Bridgestone America Commits to National Lead-Free Wheel Weight Initiative
By Scott Doggett August 29, 2008
Major tire maker Bridgestone America announced today that it will no longer use lead wheel weights.
The company, which operates 2,000 tire service stores across the U.S., made the announcement at a joint press conference in Detroit at which the federal Environmental Protection Agency called on businesses to voluntarily switch to steel weights when balancing wheels and tires.
The press conference served as the formal launch of the EPA's National Lead-Free Wheel Weight Initiative. The weights are attached to wheels when tires are installed to counteract the combined effect of tire and wheel weight imbalances that can cause the wheel to wobble.

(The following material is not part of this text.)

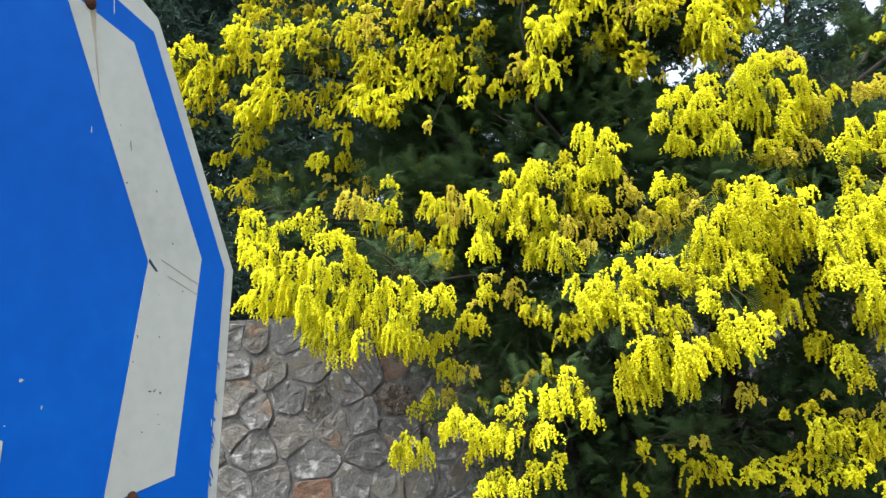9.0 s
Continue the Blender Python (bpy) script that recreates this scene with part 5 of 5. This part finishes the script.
def stones():
    rng = np.random.RandomState(7)
    seeds = [(q[0], q[1], q[2]) for q in KNOWN_STONES]
    step = 0.172
    tries = []
    for i, z in enumerate(np.arange(0.06, 1.56, step * 0.86)):
        for s in np.arange(WALL_S0 + 0.05, WALL_S1, step * 1.12):
            tries.append((s + (i % 2) * step * 0.56 + rng.uniform(-0.045, 0.045), z + rng.uniform(-0.04, 0.04)))
    # a course of small stones along the top of the far stretch
    for s in np.arange(2.6, WALL_S1 - 0.05, 0.115):
        seeds.append((s + rng.uniform(-0.02, 0.02), wall_top(s) - 0.055 + rng.uniform(-0.008, 0.008), -1))
    for s, z in tries:
        if z < wall_top(s) - (0.03 if s < 2.55 else 0.15) and not (-0.28 < s < 0.82 and z > 0.58):
            seeds.append((s, z, -1))
    # small chinking stones in some corners
    for s, z in [(q[0] + rng.uniform(-0.09, 0.09), q[1] + rng.choice((-1, 1)) * rng.uniform(0.07, 0.09)) for q in seeds[::4]]:
        if z < wall_top(s) - 0.04 and not -0.25 < s < 0.8:
            seeds.append((s, z, -1))
    pts = np.array([q[:2] for q in seeds])
    stones_made, rest = 0, []
    for i, (s, z, tone) in enumerate(seeds):
        cell = [(s - 0.3, z - 0.3), (s + 0.3, z - 0.3), (s + 0.3, z + 0.3), (s - 0.3, z + 0.3)]
        near = np.argsort(np.hypot(*(pts - (s, z)).T))[1:15]
        for j in near:
            q = pts[j]
            d = np.hypot(*(q - (s, z)))
            if d > 1e-6:
                cell = clip_cell(cell, (s + q[0]) / 2, (z + q[1]) / 2, (q[0] - s) / d, (q[1] - z) / d)
        cell = clip_cell(cell, 0, wall_top(s) - 0.012, 0, 1)
        cell = clip_cell(cell, WALL_S0 + 0.01, 0, -1, 0)
        if len(cell) < 3:
            continue
        c = np.array(cell)
        mid = c.mean(0)
        # drop tiny edges, pull in for the joint, round the corners unevenly
        edge = np.linalg.norm(c - np.roll(c, 1, 0), axis=1)
        c = c[edge > 0.018] if (edge > 0.018).sum() >= 3 else c
        size = np.linalg.norm(c - mid, axis=1)
        c = mid + (c - mid) * (1 - rng.uniform(0.005, 0.011, len(c)) / size)[:, None]
        ring = []
        for k in range(len(c)):
            a, b, d = c[k - 1], c[k], c[(k + 1) % len(c)]
            cut = rng.uniform(0.05, 0.20)
            ring += [b + (a - b) * cut, b + (d - b) * cut, (b + d) / 2]
        ring = np.array(ring) + rng.normal(0, 0.0032, (3 * len(c), 2))
        n = len(ring)
        proud = rng.uniform(0.004, 0.012)
        tilt = rng.normal(0, 0.08, 2)
        seed = rng.uniform(0, 50)
        rows_v = []
        for shrink, depth in ((1.0, -0.02), (0.988, proud * 0.8), (0.955, proud), (0.68, proud), (0.38, proud)):
            turn = rng.uniform(0, 0.25) if depth >= proud else 0
            r = mid + (ring * (1 - turn) + np.roll(ring, -1, 0) * turn - mid) * shrink
            rough = np.array([noise.noise((p[0] * 22, p[1] * 22, seed)) * 0.010 + noise.noise((p[0] * 60, p[1] * 60, seed)) * 0.006 for p in r])
            rough = rough * (2.3 if tone == 3 else 1)
            y = depth + (rough * min(1.0, max(0.0, (1.02 - shrink) * 6)) + (r - mid) @ tilt if depth > 0 else 0)
            rows_v.append(np.stack([r[:, 0], -np.maximum(y, 0.003) if depth > 0 else np.full(n, 0.02), r[:, 1]], 1))
        v = np.concatenate(rows_v + [np.array([[mid[0], -proud - noise.noise((mid[0] * 22, mid[1] * 22, seed)) * 0.012, mid[1]]])])
        f = []
        for q in range(4):
            for k in range(n):
                a, b = q * n + k, q * n + (k + 1) % n
                f += [(a, b, b + n), (a, b + n, a + n)]
        f += [(4 * n + k, 4 * n + (k + 1) % n, 5 * n) for k in range(n)]
        mat = M_STONE
        u = rng.uniform()
        if tone == 1 or (tone < 0 and u < 0.24) or (tone == 0 and u < 0.15):
            mat = M_STONE_TAN
        elif tone == 2 or (tone < 0 and u > (0.955 if s > 2 else 0.985)):
            mat = M_STONE_RUST
        elif tone == 3:
            mat = M_STONE_BROWN
        seen = (-0.6 < s < 1.3 and z > 0.45) or (3.3 < s < 6.6 and z > 0.35)
        centre = np.array([mid[0], 0, mid[1]])
        if seen and stones_made < 300:
            ob = part("stone", mesh_of("stone", v - centre, np.array(f), False), mat, WALL, "", WALL_M @ Matrix.Translation(centre))
            stones_made += 1
        else:
            rest.append((v, np.array(f)))
    if rest:
        part("stones", join(rest), M_STONE, WALL, "", WALL_M, stuff=True)


stones()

The trouble with lead weights is that they tend to fall off, get ground to lead dust by passing vehicles and eventually end up in groundwater supplies. In humans, lead particles can cause brain damage, birth defects and death.
The EPA's initiative follows a recent court decision that resulted in Chrysler and the three largest wheel weight makers in America agreeing to stop using lead weights in California by the end of 2009.

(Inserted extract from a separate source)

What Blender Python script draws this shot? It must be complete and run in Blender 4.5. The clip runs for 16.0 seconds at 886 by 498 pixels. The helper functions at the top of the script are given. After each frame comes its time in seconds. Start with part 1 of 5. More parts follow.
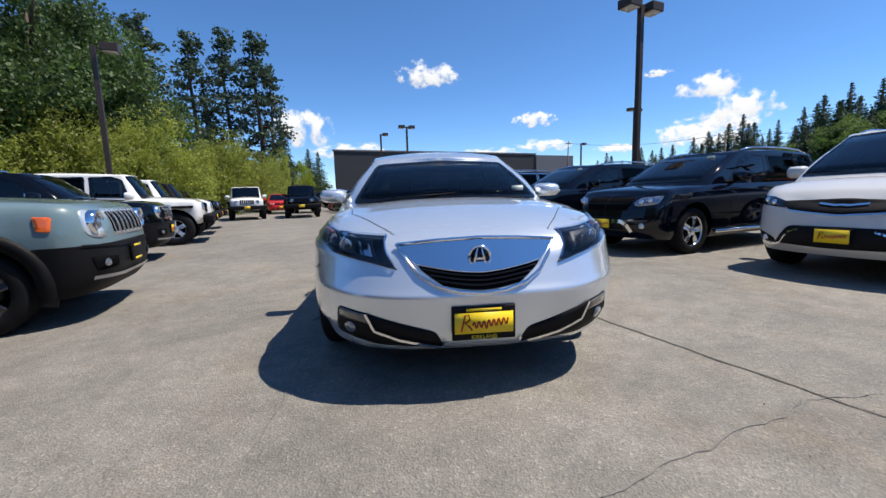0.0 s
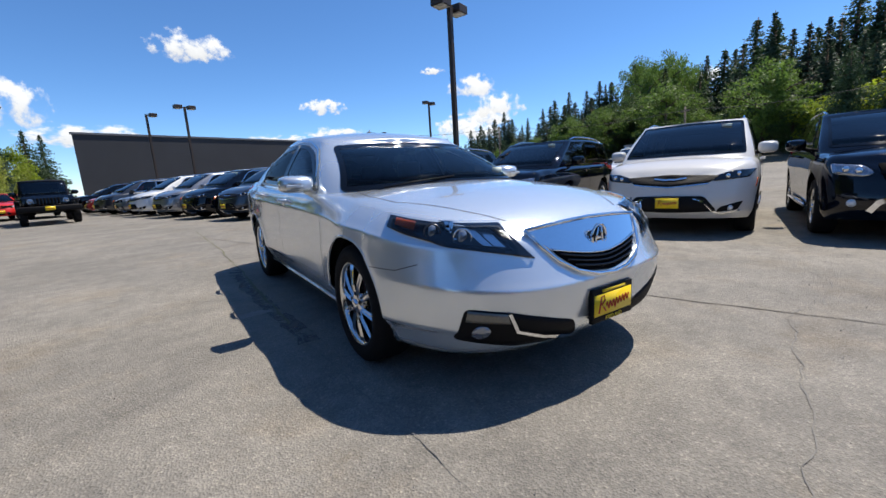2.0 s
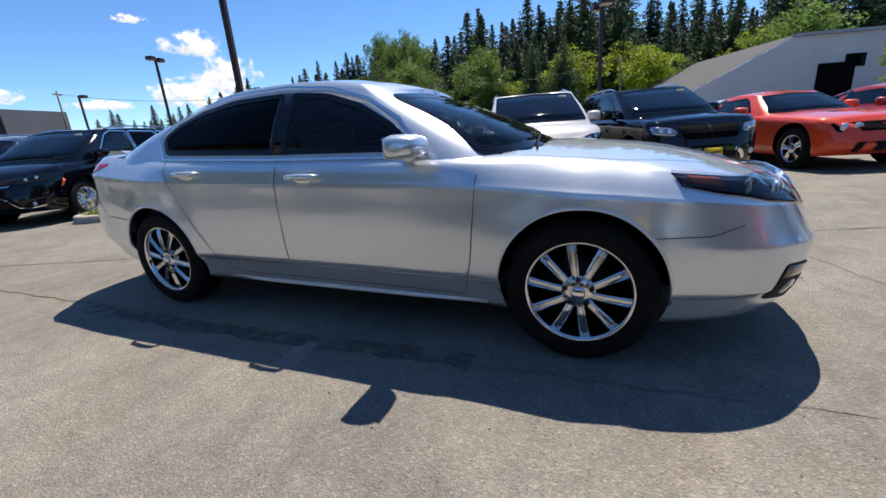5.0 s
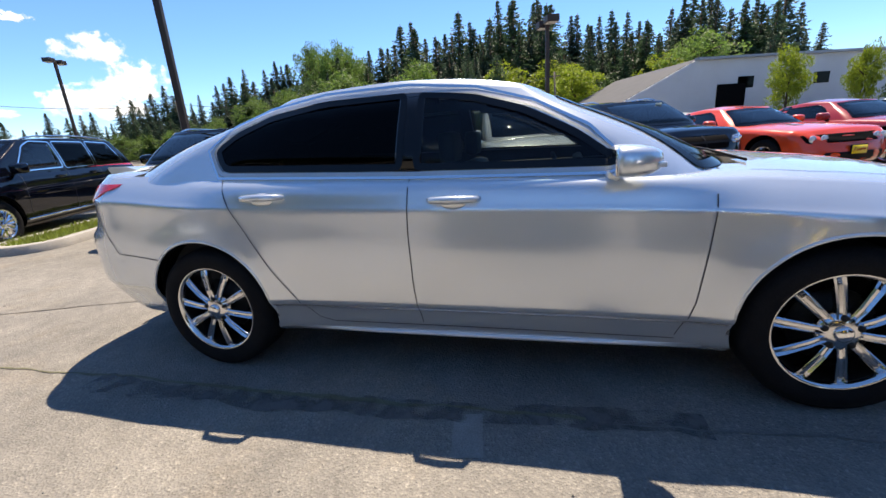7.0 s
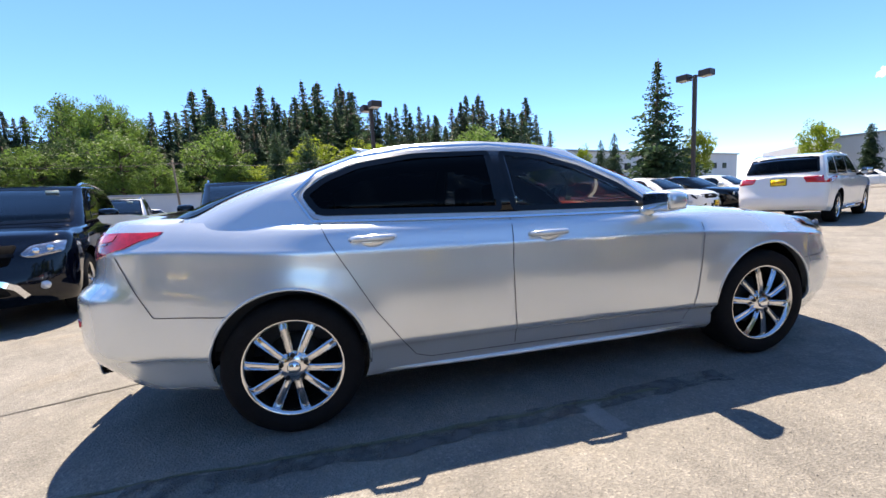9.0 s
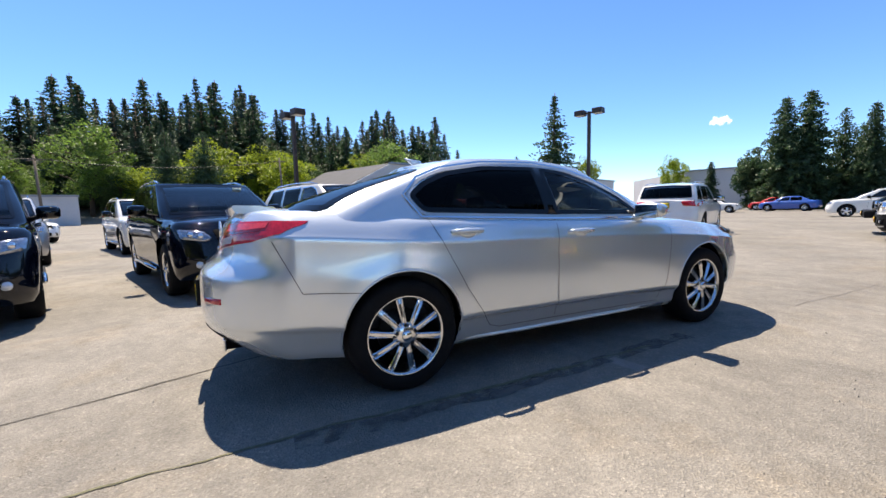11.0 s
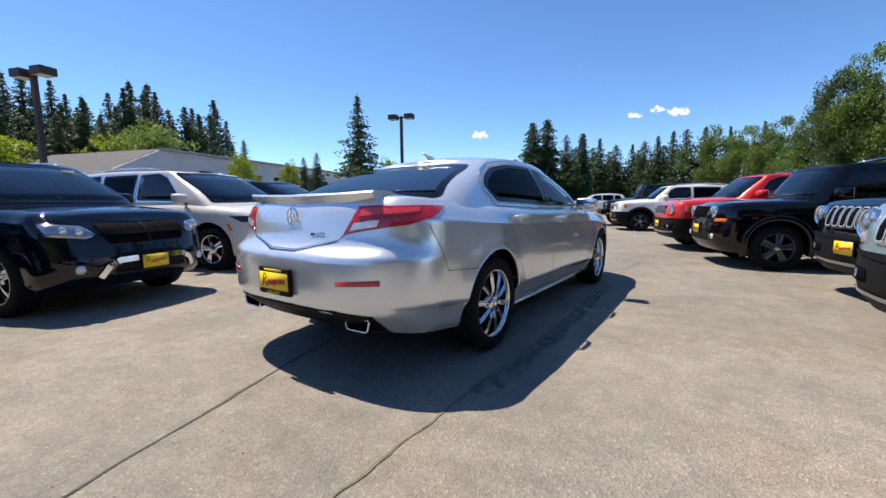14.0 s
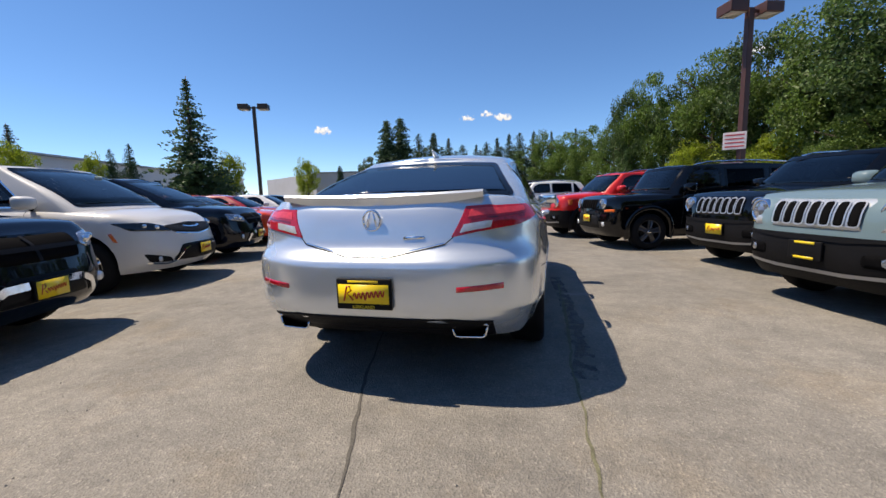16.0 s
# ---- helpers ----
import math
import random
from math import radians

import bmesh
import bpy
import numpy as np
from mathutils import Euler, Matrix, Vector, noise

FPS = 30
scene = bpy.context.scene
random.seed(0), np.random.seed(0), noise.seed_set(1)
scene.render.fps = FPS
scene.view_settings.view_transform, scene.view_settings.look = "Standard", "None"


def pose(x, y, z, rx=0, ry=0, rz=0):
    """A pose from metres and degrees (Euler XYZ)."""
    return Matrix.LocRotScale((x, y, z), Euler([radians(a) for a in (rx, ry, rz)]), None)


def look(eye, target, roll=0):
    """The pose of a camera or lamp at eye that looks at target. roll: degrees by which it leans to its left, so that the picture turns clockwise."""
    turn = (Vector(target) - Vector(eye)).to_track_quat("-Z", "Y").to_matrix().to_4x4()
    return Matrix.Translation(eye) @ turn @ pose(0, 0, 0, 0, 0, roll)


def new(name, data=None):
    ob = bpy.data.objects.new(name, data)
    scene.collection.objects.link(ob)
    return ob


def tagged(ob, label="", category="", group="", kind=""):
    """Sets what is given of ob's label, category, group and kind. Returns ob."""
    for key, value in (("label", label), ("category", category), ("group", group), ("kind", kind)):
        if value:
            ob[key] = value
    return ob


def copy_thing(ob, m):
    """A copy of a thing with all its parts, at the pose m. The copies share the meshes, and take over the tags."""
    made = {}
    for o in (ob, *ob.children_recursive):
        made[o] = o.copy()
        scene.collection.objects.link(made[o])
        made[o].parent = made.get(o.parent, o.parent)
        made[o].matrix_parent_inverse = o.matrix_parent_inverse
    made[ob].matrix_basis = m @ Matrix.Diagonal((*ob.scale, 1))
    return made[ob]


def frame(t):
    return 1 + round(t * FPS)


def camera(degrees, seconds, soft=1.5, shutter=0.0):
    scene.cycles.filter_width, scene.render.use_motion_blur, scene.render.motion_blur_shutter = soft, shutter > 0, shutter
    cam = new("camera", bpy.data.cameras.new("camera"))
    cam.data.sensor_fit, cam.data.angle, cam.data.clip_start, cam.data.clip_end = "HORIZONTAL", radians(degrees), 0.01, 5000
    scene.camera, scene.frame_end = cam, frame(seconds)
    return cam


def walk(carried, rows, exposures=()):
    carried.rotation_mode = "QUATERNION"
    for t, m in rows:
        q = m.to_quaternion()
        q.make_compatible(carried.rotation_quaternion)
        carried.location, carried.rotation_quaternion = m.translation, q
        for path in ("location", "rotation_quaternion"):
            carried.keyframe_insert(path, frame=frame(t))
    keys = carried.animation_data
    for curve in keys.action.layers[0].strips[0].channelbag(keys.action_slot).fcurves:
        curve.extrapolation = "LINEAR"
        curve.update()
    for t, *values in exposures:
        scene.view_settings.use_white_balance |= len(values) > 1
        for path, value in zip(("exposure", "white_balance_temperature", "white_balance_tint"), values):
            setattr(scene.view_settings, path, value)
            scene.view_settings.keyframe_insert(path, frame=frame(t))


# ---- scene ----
cam = camera(95.3, 16.0)
PATH = [
    (0, (-0.367, -4.264, 0.998), (-0.175, -2.291, 0.731), -1.8),
    (0.5, (-0.671, -4.143, 1.001), (-0.234, -2.22, 0.671), -0.9),
    (1, (-1.039, -4.021, 1.012), (-0.329, -2.172, 0.739), -3.7),
    (1.5, (-1.374, -3.792, 1.014), (-0.498, -2.025, 0.68), -3.6),
    (2, (-1.673, -3.524, 1.02), (-0.597, -1.877, 0.659), -3.4),
    (2.5, (-1.968, -3.247, 1.021), (-0.725, -1.718, 0.679), -3.3),
    (3, (-2.181, -2.926, 1.025), (-0.821, -1.51, 0.643), -2.8),
    (3.5, (-2.429, -2.634, 1.028), (-0.885, -1.413, 0.671), -3.5),
    (4, (-2.614, -2.29, 1.047), (-0.985, -1.189, 0.681), -3.8),
    (4.2, (-2.666, -2.142, 1.061), (-1.011, -1.104, 0.63), -3.6),
    (6.3, (-2.596, -0.722, 1.084), (-0.761, -0.161, 0.523), -6.2),
    (6.5, (-2.549, -0.616, 1.093), (-0.72, -0.029, 0.538), -5.2),
    (7.0, (-2.565, -0.341, 1.141), (-0.699, 0.148, 0.611), -4.2),
    (7.5, (-2.672, -0.002, 1.146), (-0.753, 0.295, 0.666), -3.5),
    (8, (-2.701, 0.388, 1.111), (-0.755, 0.416, 0.656), -3.4),
    (8.5, (-2.754, 0.813, 1.124), (-0.805, 0.528, 0.778), -5.1),
    (9, (-2.881, 1.058, 1.102), (-0.944, 0.629, 0.85), -3.3),
    (9.5, (-3.005, 1.32, 1.104), (-1.103, 0.77, 0.824), -1.9),
    (9.7, (-3.05, 1.466, 1.084), (-1.162, 0.843, 0.868), -2.6),
    (11.8, (-3.071, 2.571, 1.055), (-1.39, 1.515, 0.816), -1.4),
    (12, (-3.005, 2.68, 1.023), (-1.367, 1.554, 0.796), -2.1),
    (12.5, (-2.843, 2.977, 1.023), (-1.308, 1.72, 0.773), -1.0),
    (13, (-2.68, 3.309, 1.011), (-1.251, 1.929, 0.776), -1.4),
    (13.5, (-2.455, 3.573, 1.026), (-1.18, 2.054, 0.77), -0.6),
    (14, (-2.213, 3.863, 1.037), (-1.069, 2.238, 0.81), -0.6),
    (14.5, (-1.948, 4.073, 1.034), (-0.899, 2.383, 0.825), 0.2),
    (15, (-1.63, 4.209, 1.06), (-0.772, 2.423, 0.788), -0.9),
    (15.5, (-1.291, 4.369, 1.07), (-0.625, 2.503, 0.797), -0.3),
    (16, (-0.921, 4.402, 1.075), (-0.435, 2.479, 0.82), -1.7),
]
walk(cam, [(t, look(eye, target, roll)) for t, eye, target, roll in PATH],
     exposures=[(0, 0.35, 6780, 10), (4.2, 0.32, 6780, 10), (6.3, 0.74, 7610, 13), (8.0, 1.08, 7610, 13), (8.6, 1.2, 7460, 14), (9.7, 1.16, 7410, 12), (11.8, 0.74, 7460, 13), (14, 0.64, 7460, 13), (16, 0.34, 7510, 13)])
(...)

In its suit, the Oakland-based Center for Environmental Health maintained that errant tire weights are responsible for 500,000 pounds of lead being released into California's environment alone each year.
According to Jeff Gearhart, director of the Clean Car Campaign at the Michigan-based Ecology Center, lead wheel weights are the nation's largest unregulated source of new lead leaching into the environment.